The wet towel hack is real, it works under the right conditions, and it costs nothing — but the people who get the most out of it are the ones who understand why it works and set it up to succeed. Small room, closed door, fully soaked towel, both sides exposed to air, and nothing cold and porous right next to it. Get those variables right and you’ll feel the difference by morning. Get them wrong and you’ll wonder why everyone online says this works when your room still feels like the Sahara.

Frequently Asked Questions

Does hanging a wet towel increase humidity?

Yes, it does work, but only modestly. A single wet towel can raise humidity by roughly 2–5% in a small, enclosed room, depending on how dry the air is and how much airflow there is. It’s not a replacement for a humidifier, but in a pinch it’s a legitimate short-term fix.

How long does it take for a wet towel to raise humidity?

You’ll typically see a noticeable humidity bump within 30–60 minutes in a closed room. The towel releases moisture fastest in the first hour, then tapers off as it dries out — most standard towels are fully dry within 3–5 hours depending on room temperature and ventilation.

Where should I hang a wet towel to humidify a room?

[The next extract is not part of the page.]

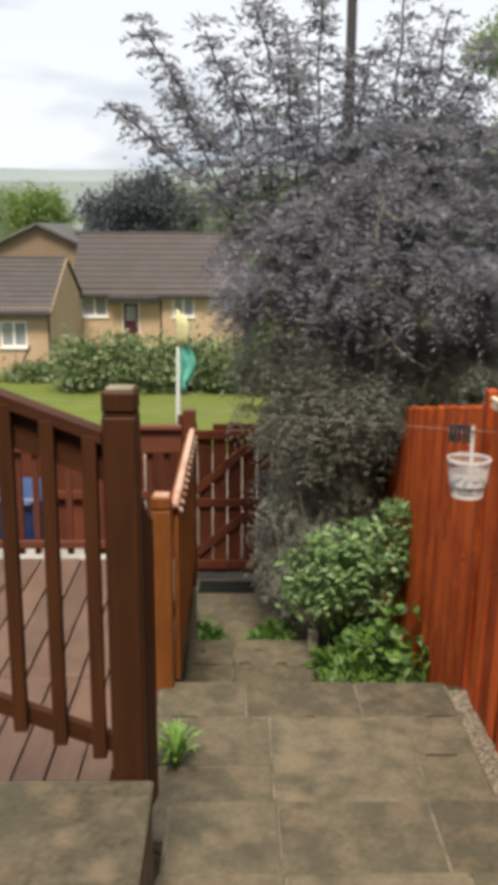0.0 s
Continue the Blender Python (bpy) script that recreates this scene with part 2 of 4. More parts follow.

Hang it near a heat source like a radiator or heating vent to speed up evaporation — warm air pulls moisture off the fabric much faster. Draping it over a chair near the center of the room also works better than hanging it flat against a wall, since more surface area gets exposed to circulating air.

How many wet towels does it take to humidify a room?

For a small bedroom around 150–200 square feet, one large wet towel can make a measurable difference. For a bigger space, you’d need 3–5 towels to get humidity up by even 5–10%, and at that point a basic cool-mist humidifier is honestly a more practical option.

Can hanging wet towels cause mold or damage?

It can if you’re not careful. If the room doesn’t have enough airflow, excess moisture can settle on walls, windowsills, and ceilings — especially if you’re pushing humidity above 60%, which is the threshold where mold growth becomes a real risk. Keep a cheap hygrometer handy so you know when to stop and crack a window if needed.